◆ **Animation scripts**
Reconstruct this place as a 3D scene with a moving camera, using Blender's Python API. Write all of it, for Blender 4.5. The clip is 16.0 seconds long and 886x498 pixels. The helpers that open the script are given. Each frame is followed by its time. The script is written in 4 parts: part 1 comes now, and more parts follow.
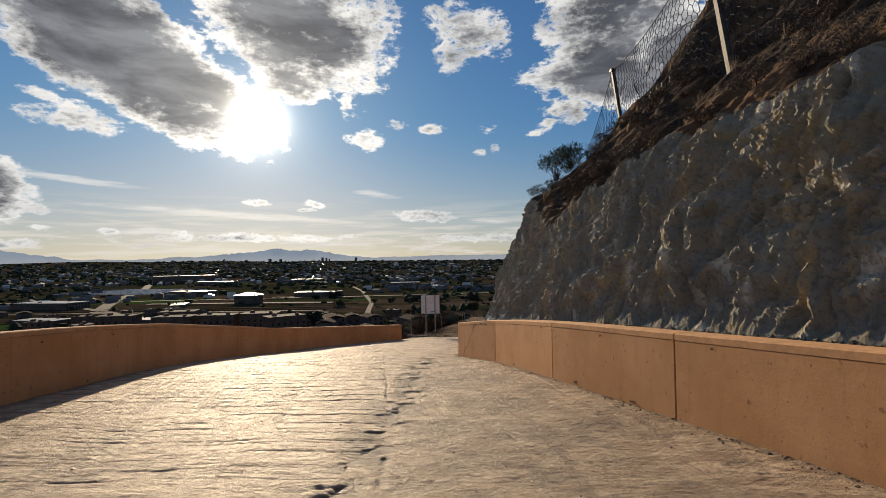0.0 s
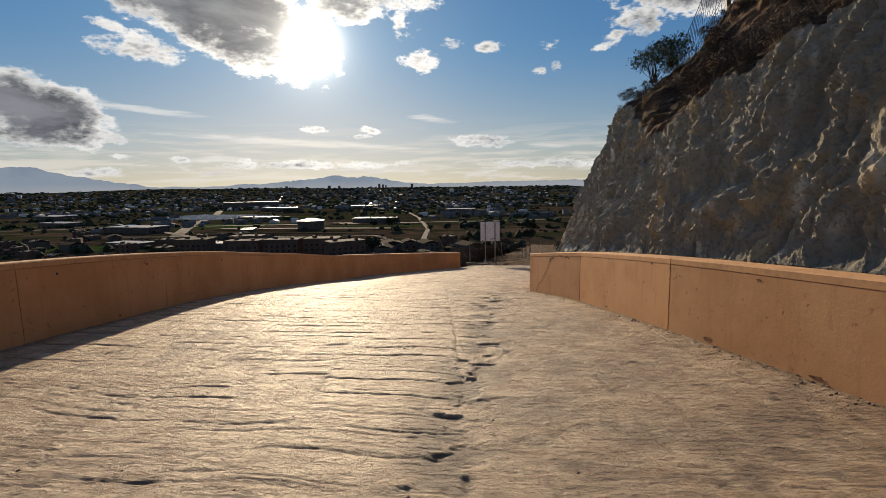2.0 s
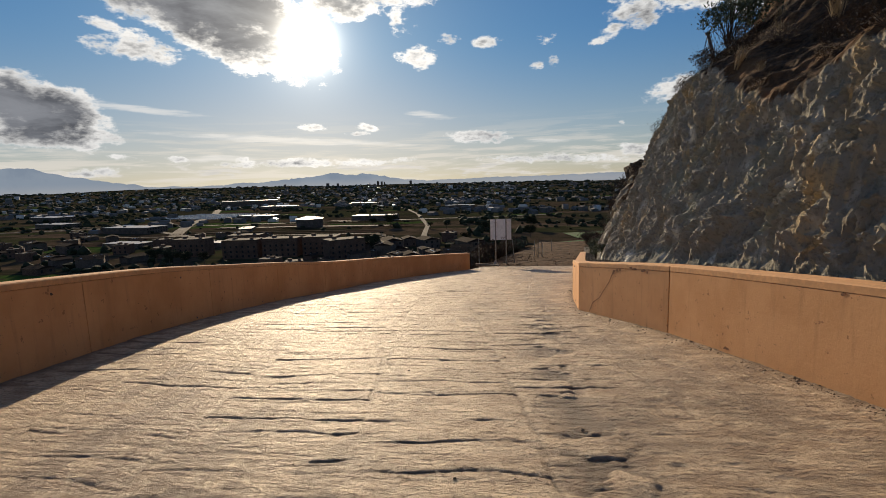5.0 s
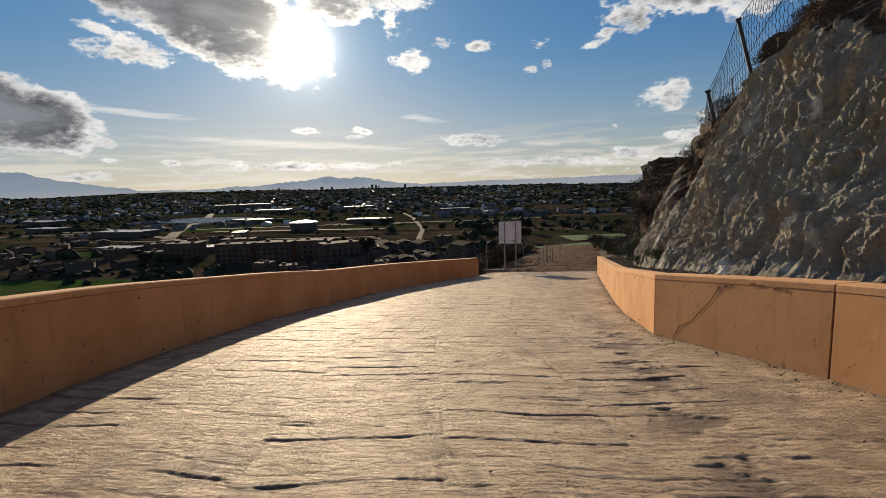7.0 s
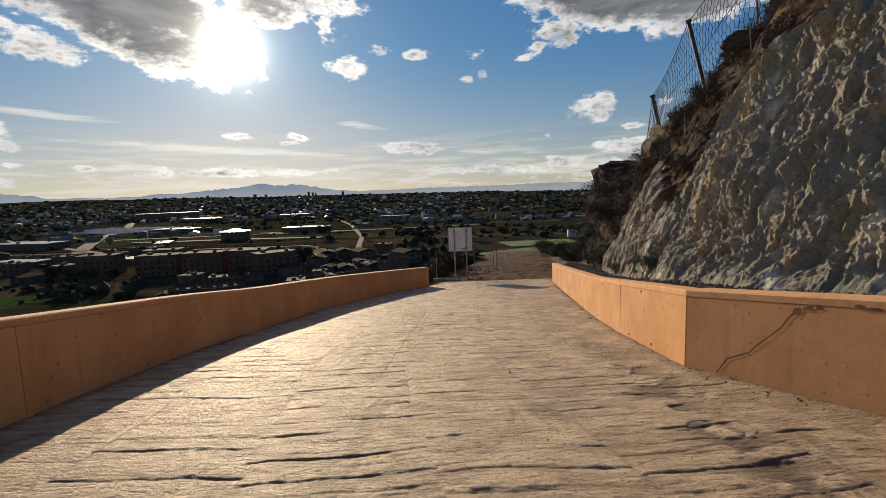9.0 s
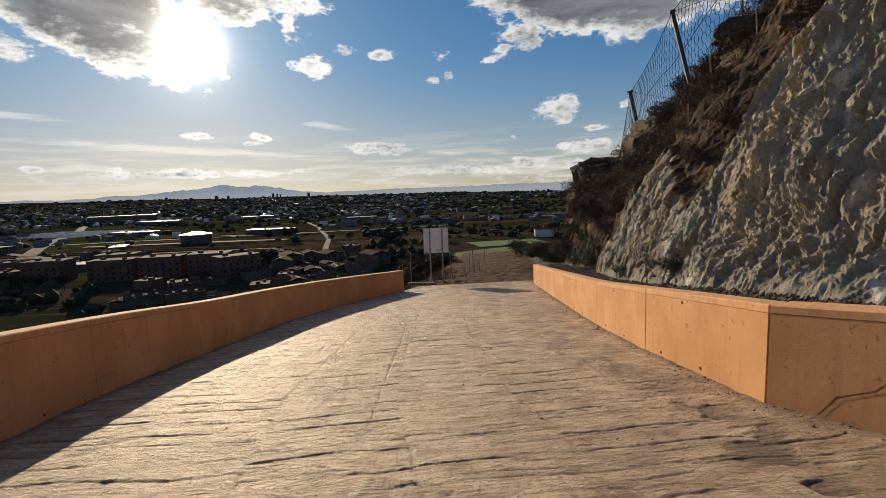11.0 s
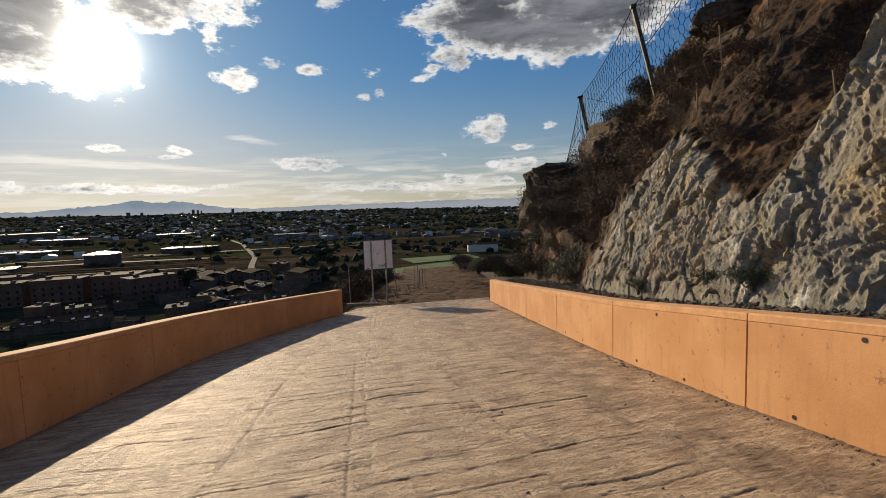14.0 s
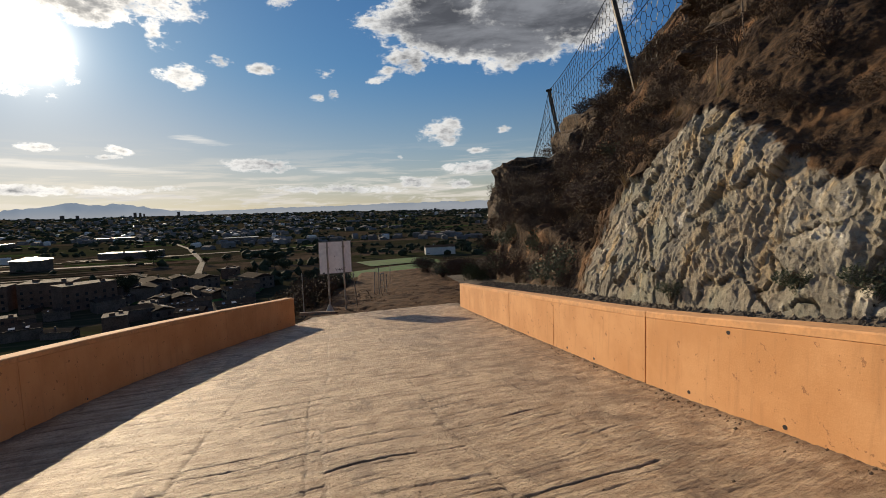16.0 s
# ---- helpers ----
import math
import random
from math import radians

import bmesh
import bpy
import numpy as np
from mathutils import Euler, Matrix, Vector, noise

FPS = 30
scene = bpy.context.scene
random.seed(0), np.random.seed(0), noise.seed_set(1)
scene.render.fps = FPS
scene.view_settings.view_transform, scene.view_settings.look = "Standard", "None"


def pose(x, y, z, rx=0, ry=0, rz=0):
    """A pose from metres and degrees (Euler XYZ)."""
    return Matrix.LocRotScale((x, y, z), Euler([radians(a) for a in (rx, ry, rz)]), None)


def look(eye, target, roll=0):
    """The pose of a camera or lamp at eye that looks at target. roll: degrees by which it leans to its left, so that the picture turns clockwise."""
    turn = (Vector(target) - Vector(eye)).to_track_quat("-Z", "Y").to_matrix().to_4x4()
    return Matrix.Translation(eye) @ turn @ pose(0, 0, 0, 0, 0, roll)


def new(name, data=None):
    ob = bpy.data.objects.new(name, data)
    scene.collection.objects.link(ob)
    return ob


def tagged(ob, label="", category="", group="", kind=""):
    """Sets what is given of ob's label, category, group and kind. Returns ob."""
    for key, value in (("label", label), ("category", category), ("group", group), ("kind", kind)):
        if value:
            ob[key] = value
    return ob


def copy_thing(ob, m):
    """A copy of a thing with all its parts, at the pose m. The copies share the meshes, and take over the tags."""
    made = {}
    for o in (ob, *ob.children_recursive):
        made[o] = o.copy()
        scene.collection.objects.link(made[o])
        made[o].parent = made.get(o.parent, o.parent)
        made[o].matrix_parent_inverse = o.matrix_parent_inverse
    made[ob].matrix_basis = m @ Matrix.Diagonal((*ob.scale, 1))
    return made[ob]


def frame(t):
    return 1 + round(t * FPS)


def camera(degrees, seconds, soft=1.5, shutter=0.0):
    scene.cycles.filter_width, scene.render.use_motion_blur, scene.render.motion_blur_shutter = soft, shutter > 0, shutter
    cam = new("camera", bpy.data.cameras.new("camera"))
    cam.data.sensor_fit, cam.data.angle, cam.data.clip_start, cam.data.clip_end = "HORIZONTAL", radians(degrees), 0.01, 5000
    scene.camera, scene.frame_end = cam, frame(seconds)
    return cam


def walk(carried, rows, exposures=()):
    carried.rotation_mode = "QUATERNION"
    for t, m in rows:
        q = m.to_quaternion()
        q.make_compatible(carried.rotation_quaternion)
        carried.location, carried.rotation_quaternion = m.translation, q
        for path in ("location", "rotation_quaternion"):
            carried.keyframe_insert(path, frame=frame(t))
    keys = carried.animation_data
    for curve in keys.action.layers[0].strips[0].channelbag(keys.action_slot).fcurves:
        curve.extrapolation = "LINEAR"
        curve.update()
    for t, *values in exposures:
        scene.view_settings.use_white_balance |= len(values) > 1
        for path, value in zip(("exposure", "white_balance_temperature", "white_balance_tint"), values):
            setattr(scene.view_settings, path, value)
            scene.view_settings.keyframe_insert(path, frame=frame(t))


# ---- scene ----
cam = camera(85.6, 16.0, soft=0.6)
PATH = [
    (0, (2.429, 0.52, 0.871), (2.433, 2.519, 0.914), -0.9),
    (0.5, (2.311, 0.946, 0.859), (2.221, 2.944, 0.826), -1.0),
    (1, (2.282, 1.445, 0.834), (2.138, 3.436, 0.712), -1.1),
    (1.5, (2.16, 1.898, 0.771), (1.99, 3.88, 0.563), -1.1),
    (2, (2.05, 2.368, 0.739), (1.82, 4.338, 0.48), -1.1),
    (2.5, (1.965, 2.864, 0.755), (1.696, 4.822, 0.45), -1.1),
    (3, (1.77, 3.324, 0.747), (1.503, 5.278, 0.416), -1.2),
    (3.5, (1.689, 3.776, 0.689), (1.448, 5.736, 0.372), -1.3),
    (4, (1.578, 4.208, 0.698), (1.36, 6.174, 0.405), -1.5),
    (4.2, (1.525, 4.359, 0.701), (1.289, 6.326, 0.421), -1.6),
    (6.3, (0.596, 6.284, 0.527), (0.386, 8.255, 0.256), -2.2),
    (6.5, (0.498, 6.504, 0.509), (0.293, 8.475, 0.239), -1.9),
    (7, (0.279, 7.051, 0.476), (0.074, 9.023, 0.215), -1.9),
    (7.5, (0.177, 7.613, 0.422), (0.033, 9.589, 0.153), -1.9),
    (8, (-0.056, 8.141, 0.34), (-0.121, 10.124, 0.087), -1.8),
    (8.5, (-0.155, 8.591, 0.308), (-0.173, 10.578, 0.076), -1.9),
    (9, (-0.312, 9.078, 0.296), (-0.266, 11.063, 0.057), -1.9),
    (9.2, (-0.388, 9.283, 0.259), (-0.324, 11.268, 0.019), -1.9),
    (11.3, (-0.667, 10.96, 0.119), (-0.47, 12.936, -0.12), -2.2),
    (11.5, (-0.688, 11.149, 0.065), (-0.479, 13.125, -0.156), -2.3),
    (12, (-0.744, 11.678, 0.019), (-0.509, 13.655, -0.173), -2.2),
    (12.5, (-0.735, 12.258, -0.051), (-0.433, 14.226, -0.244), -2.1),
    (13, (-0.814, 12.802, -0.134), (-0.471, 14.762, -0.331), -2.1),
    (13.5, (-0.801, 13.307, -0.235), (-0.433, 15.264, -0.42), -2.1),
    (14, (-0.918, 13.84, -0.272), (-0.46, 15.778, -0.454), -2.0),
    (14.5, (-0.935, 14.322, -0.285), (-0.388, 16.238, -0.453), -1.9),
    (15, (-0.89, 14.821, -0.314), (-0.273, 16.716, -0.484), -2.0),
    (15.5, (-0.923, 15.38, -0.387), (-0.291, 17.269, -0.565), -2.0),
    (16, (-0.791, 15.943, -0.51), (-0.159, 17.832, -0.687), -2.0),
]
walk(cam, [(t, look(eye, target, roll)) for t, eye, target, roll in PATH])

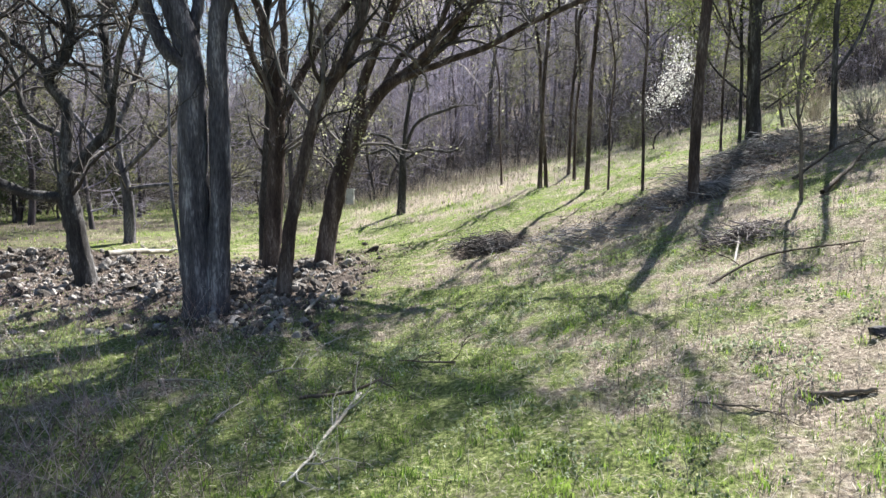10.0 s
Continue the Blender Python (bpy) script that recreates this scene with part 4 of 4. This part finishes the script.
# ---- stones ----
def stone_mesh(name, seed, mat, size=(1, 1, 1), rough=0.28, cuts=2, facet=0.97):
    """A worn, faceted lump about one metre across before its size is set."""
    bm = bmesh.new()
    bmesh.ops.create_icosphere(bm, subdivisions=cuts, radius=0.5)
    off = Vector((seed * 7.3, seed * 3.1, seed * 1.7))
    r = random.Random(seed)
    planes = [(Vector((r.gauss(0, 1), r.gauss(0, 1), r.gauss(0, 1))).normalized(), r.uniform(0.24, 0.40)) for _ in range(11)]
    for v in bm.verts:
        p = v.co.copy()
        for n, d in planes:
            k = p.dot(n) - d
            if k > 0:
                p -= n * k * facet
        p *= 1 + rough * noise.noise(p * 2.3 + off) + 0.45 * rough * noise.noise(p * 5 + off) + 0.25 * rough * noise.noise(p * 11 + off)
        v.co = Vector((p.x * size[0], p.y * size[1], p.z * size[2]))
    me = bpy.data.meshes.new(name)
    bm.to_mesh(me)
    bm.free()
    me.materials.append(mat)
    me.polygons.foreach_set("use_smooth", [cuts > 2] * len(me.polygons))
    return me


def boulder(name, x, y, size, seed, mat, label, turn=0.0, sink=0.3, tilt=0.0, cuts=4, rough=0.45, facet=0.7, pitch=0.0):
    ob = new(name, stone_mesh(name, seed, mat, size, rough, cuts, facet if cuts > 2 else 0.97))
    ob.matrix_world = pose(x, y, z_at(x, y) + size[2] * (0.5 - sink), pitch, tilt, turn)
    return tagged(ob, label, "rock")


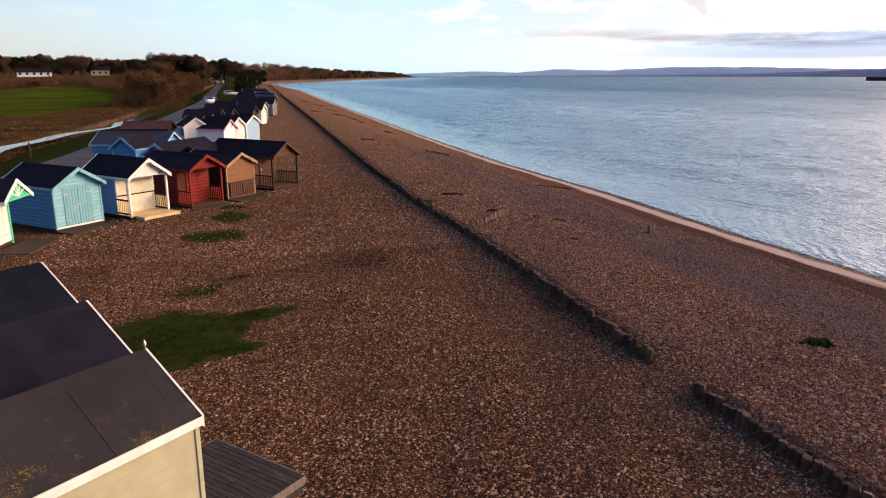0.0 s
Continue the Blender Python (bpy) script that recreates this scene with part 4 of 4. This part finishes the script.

◆ **DIRECTION**
Starting at the first line of the material, output exactly the lines up to and including the one with "what is given". Do not include the pictures.

◆ **TASK SOLUTION**
Reconstruct this place as a 3D scene with a moving camera, using Blender's Python API. Write all of it, for Blender 4.5. The clip is 16.0 seconds long and 886x498 pixels. The helpers that open the script are given. Each frame is followed by its time. The script is written in 4 parts: part 1 comes now, and more parts follow.
0.0 s
2.0 s
5.0 s
7.0 s
9.0 s
11.0 s
14.0 s
16.0 s
# ---- helpers ----
import math
import random
from math import radians

import bmesh
import bpy
import numpy as np
from mathutils import Euler, Matrix, Vector, noise

FPS = 30
scene = bpy.context.scene
random.seed(0), np.random.seed(0), noise.seed_set(1)
scene.render.fps = FPS
scene.view_settings.view_transform, scene.view_settings.look = "Standard", "None"


def pose(x, y, z, rx=0, ry=0, rz=0):
    """A pose from metres and degrees (Euler XYZ)."""
    return Matrix.LocRotScale((x, y, z), Euler([radians(a) for a in (rx, ry, rz)]), None)


def look(eye, target, roll=0):
    """The pose of a camera or lamp at eye that looks at target. roll: degrees by which it leans to its left, so that the picture turns clockwise."""
    turn = (Vector(target) - Vector(eye)).to_track_quat("-Z", "Y").to_matrix().to_4x4()
    return Matrix.Translation(eye) @ turn @ pose(0, 0, 0, 0, 0, roll)


def new(name, data=None):
    ob = bpy.data.objects.new(name, data)
    scene.collection.objects.link(ob)
    return ob


def tagged(ob, label="", category="", group="", kind=""):
    """Sets what is given of ob's label, category, group and kind. Returns ob."""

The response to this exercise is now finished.